Wednesday, May 14, 2008

What was I thinking???

I want a vacation. Don't you just wish that you were here right now?




Lately I have been overwhelmed with too much ridiculous EXTRA CRAP. First off, why did I ever tell someone in my stake that I wanted to go to girl's camp? Maybe you all saw this coming a long time ago, but I am finally realizing this was a mistake. If they would have called me out of the blue one day and asked if I would be willing to go then that would be a different story, but I actually started "lobbying" as Chris says, to go to girls camp in January. I have a friend in the stake Young Women's Presidency, so I kept telling her how much I wanted to go to girls camp. What was I thinking?
Lots of additional nonsense that I also volunteered for consumes my time, but on 2nd thought I won't bore you with the details. Sufficeth to say...What was I thinking??

Meanwhile, my the dishes are in the sink, the laundry is piling up, and I have little time to do things that I really enjoy like blogging and random crafts because I feel guilty when I do them because I should be cleaning my house. Plus Chris is frustrated becuase I am stretched too thin and I am sure I am really grumpy and short with him and Tate.

Sorry about the rant. I think I just feel like wallowing in self-pity right now. At least I have learned my lesson from this whole thing: Don't volunteer for unnecessary things that will take you away from your family. I will be glad when girl's camp is over. ARghhhhhhhhh I want a vacation. I love vacations.

Tate is getting so funny. His little personaliy is starting it emerge. Lately when I look at him I have been starting to think that he looks like a little boy. Kind of sad. He's growing up. He's starting to get into all kinds of messes lately. It's kind of annoying, but kind of endearing at the same time. Here he is stuck under the kitchen table.

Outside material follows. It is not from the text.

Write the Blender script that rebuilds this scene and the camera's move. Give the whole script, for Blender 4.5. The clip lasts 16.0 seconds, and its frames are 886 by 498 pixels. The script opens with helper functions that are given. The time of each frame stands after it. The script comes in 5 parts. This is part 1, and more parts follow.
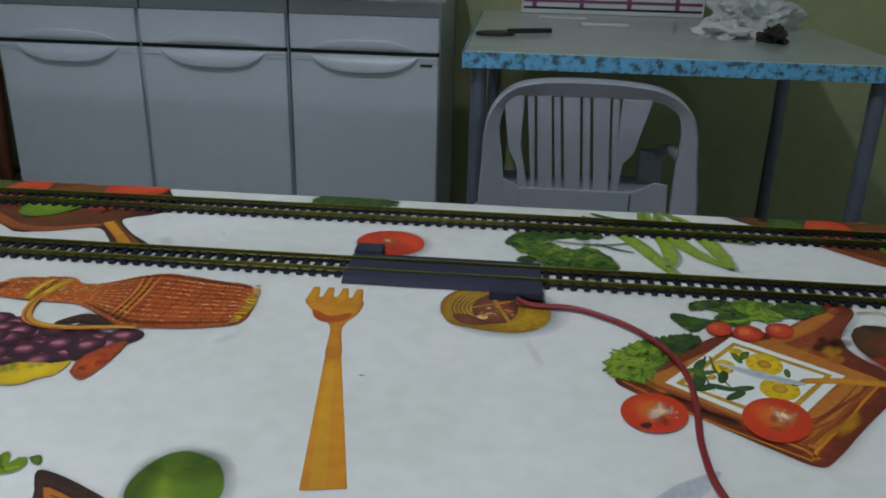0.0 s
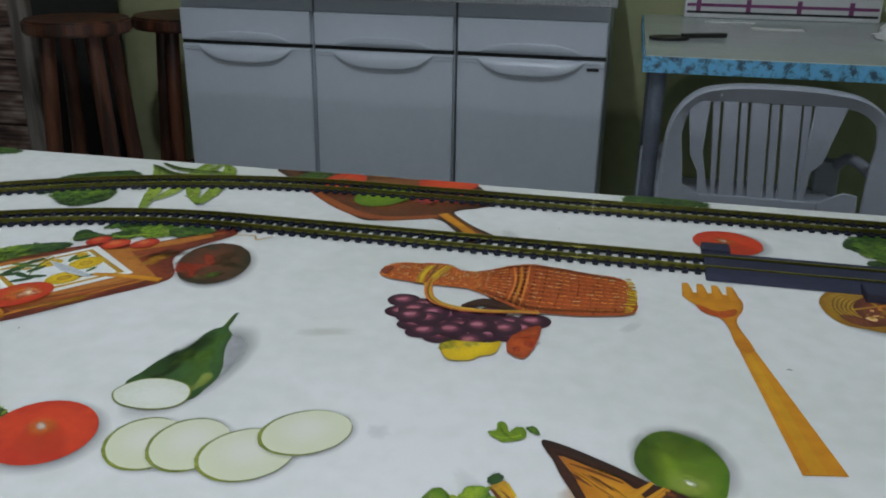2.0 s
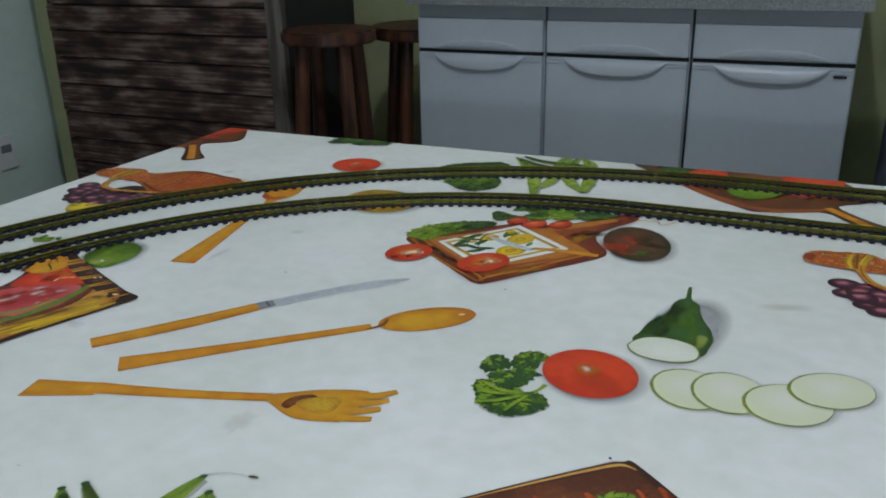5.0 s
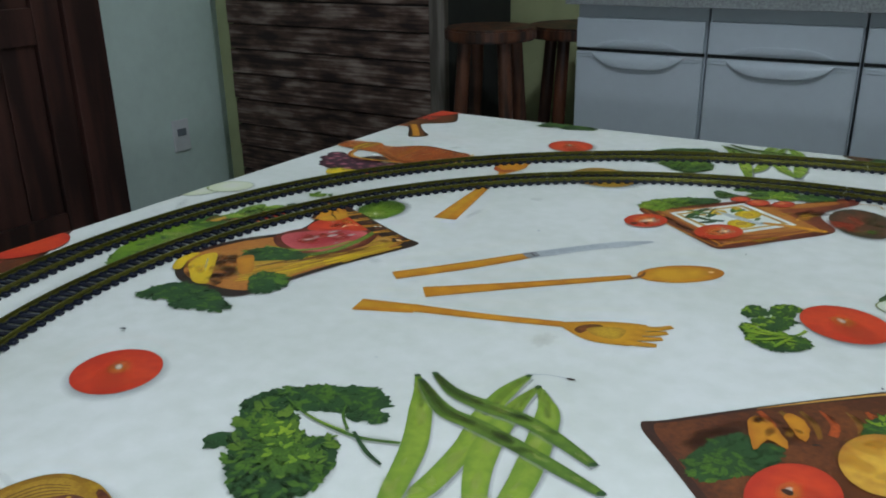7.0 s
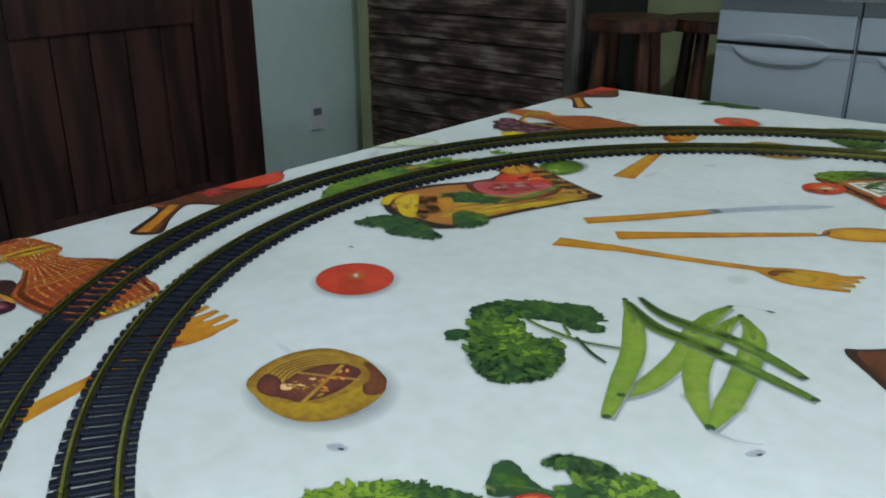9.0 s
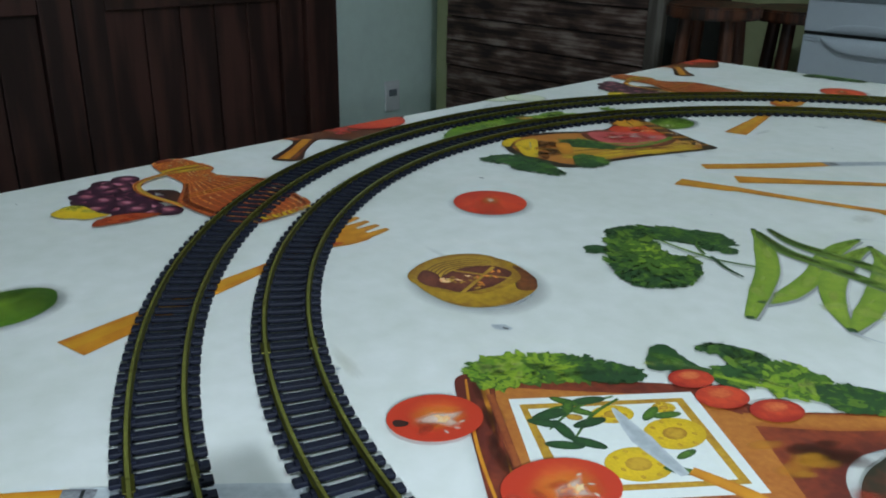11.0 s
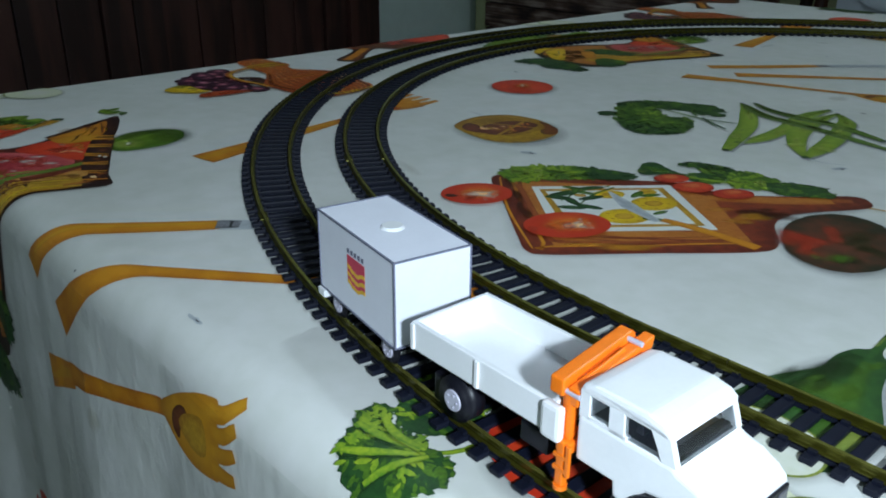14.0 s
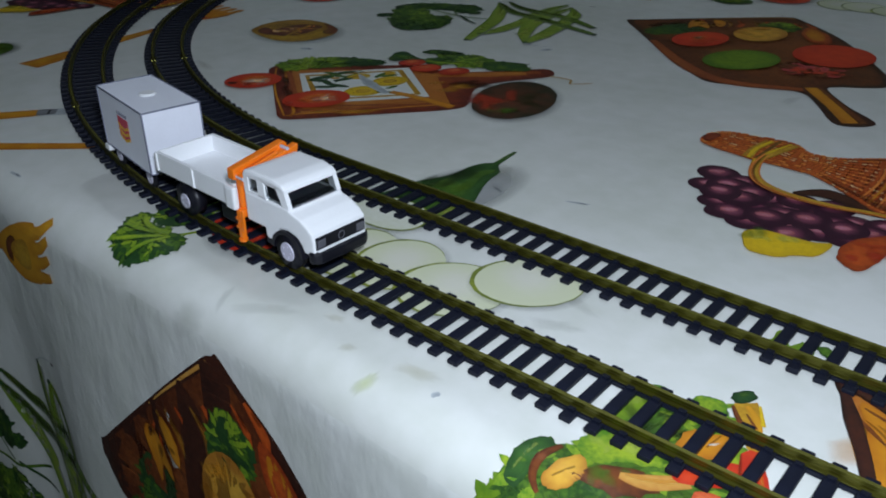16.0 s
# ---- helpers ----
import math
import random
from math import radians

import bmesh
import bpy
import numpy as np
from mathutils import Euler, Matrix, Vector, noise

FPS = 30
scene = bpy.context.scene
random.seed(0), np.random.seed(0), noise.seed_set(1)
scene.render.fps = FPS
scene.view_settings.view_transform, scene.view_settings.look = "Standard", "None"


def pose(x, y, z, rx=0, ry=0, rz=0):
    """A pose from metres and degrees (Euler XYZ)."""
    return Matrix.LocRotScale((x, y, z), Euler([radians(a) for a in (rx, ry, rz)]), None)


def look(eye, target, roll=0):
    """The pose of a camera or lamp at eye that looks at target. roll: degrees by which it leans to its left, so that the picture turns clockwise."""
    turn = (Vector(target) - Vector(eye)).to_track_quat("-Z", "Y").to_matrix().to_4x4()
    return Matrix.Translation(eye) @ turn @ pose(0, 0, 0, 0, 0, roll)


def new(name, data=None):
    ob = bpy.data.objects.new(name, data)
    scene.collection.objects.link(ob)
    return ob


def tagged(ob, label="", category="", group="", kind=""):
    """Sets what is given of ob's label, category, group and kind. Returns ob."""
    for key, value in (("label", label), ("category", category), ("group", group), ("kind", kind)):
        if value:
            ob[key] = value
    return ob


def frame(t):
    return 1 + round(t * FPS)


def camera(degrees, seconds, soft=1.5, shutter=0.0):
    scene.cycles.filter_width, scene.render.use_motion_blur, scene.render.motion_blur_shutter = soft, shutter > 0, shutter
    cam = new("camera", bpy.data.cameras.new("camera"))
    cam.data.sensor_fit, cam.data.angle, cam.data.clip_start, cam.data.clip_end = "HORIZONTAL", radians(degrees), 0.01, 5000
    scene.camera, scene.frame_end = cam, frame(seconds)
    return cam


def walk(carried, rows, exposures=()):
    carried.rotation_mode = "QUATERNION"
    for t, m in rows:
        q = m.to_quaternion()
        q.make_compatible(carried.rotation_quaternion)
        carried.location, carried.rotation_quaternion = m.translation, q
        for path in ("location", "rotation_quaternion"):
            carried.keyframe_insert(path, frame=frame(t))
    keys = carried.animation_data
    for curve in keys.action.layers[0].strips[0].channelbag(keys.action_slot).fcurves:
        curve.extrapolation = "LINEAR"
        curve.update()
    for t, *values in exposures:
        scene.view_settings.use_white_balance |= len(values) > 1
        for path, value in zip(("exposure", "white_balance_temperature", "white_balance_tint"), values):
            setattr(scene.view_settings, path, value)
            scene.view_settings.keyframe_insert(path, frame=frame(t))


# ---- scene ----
cam = camera(56.1, 16.0, soft=1.85)
PATH = [
    (0, (0.418, -0.116, 0.952), (0.264, 1.736, 0.213), 1.4),
    (0.5, (0.379, -0.127, 0.958), (0.147, 1.716, 0.216), 1.0),
    (1, (0.338, -0.125, 0.95), (0.046, 1.71, 0.21), 1.0),
    (1.5, (0.302, -0.135, 0.946), (-0.039, 1.691, 0.206), 1.0),
    (2, (0.278, -0.155, 0.951), (-0.113, 1.664, 0.216), 0.8),
    (2.5, (0.241, -0.171, 0.946), (-0.203, 1.636, 0.212), 0.6),
    (3, (0.219, -0.184, 0.944), (-0.283, 1.607, 0.209), 0.1),
    (3.5, (0.202, -0.202, 0.95), (-0.367, 1.572, 0.221), -0.2),
    (3.7, (0.193, -0.206, 0.949), (-0.402, 1.56, 0.225), -0.3),
    (5.8, (0.141, -0.287, 0.958), (-0.729, 1.372, 0.257), -1.0),
    (6, (0.14, -0.3, 0.96), (-0.754, 1.348, 0.264), -0.8),
    (6.5, (0.123, -0.325, 0.955), (-0.835, 1.285, 0.254), -0.8),
    (7, (0.111, -0.341, 0.951), (-0.909, 1.229, 0.247), -1.0),
    (7.5, (0.107, -0.355, 0.952), (-0.969, 1.175, 0.245), -0.9),
    (8, (0.106, -0.374, 0.95), (-1.023, 1.116, 0.24), -0.7),
    (8.5, (0.104, -0.393, 0.947), (-1.071, 1.06, 0.235), -0.5),
    (9, (0.098, -0.412, 0.937), (-1.122, 1.002, 0.223), -0.2),
    (9.5, (0.093, -0.436, 0.922), (-1.168, 0.942, 0.206), 0.0),
    (10, (0.092, -0.446, 0.919), (-1.192, 0.908, 0.198), 0.4),
    (12.3, (0.109, -0.504, 0.901), (-1.249, 0.762, 0.159), 0.8),
    (12.5, (0.116, -0.51, 0.9), (-1.25, 0.748, 0.156), 0.7),
    (13, (0.132, -0.523, 0.892), (-1.244, 0.719, 0.141), 0.6),
    (13.5, (0.152, -0.539, 0.89), (-1.224, 0.697, 0.129), 0.5),
    (14, (0.171, -0.544, 0.886), (-1.188, 0.694, 0.098), 0.5),
    (14.5, (0.19, -0.551, 0.888), (-1.129, 0.7, 0.056), 0.4),
    (15, (0.218, -0.559, 0.891), (-1.046, 0.716, 0.009), 0.1),
    (15.5, (0.252, -0.565, 0.895), (-0.946, 0.74, -0.032), 0.0),
    (16, (0.291, -0.577, 0.904), (-0.837, 0.766, -0.056), 0.0),
]
walk(cam, [(t, look(eye, target, roll)) for t, eye, target, roll in PATH], [(0, -0.66, 6600, 14), (1.2, -0.60, 6600, 14), (3.5, -0.84, 6600, 13), (7, -0.66, 6400, 7), (10, -0.75, 6250, 4), (12.5, -1.23, 6100, 1), (14.5, -2.02, 6050, 3), (16, -2.68, 6250, 9)])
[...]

He's getting a little naughty, too. Here he is with my sister, Emily.
I love this shirt, too. Chris' sister bought it for him. It has this huge Rhino on the front and it says, "large and in charge" Although he is not as large as he used to be :(
He and Chris have also developed a new hobby:
Tatey Toodles: my new favorite nickname

7 comments:

Nicole said...

Tate is sooo cute! I just can't get over it!! I'm sorry you are so overwhelmed! I am not as stressed as you are but I could sure use a vacation. It's May 14th and still snowing in Idaho! Have I ever told you how much I dislike Idaho?

Natalie said...

Wow you are super busy! Good luck with girls camp. Tate is adorable, his cheeks look so kissable!

Lindsay said...

I am right there with you Melissa, I want a vacation. I am not as busy as you are, I just want to get out of my house and Gilbert. Good luck with things. Tate is adorable!

Spencer and Marlee said...

I can't believe how cute Tate is! Well actually I can because his Mom is HOTT!! I am sorry you are feeling overwhelmed! I feel that same way. Spencer is going to NY with his Brothers and Dad for a week! Im so jealous. I have been a little brain fried too recently. (I'm going to camp too plus work ect.) It's getting bad enough that Spencer said Marlee You need to take a trip! I couldn't agree more.

Unknown said...

I always volunteer for more than I should too. It's so overwhelming sometimes. I hope things get better for you soon.

Powell Family said...

Why is it that we all feel the need to volunteer for things? Is it because that is what we have been taught our whole lives? To serve and volunteer for things? Why do we always forget ourselves though and how much time it is going to take away from our families?! I too, and it sounds like everyone else, always stretch myself way thin. How I would love for a good 'ol getaway to a beach with white sand. Or even a girls retreat...we deserve it right?! Anyways, I hope camp quickly comes and quickly goes for you! Tate is absolutely adorable!

Jocey said...

i get to go to Hawaii because of the biggest losers! You up for that! I would have told you going to girls camp was a STUPID idea! Ha! Melanie asked me if I felt left out, I said, are you crazy, there is no way i could go!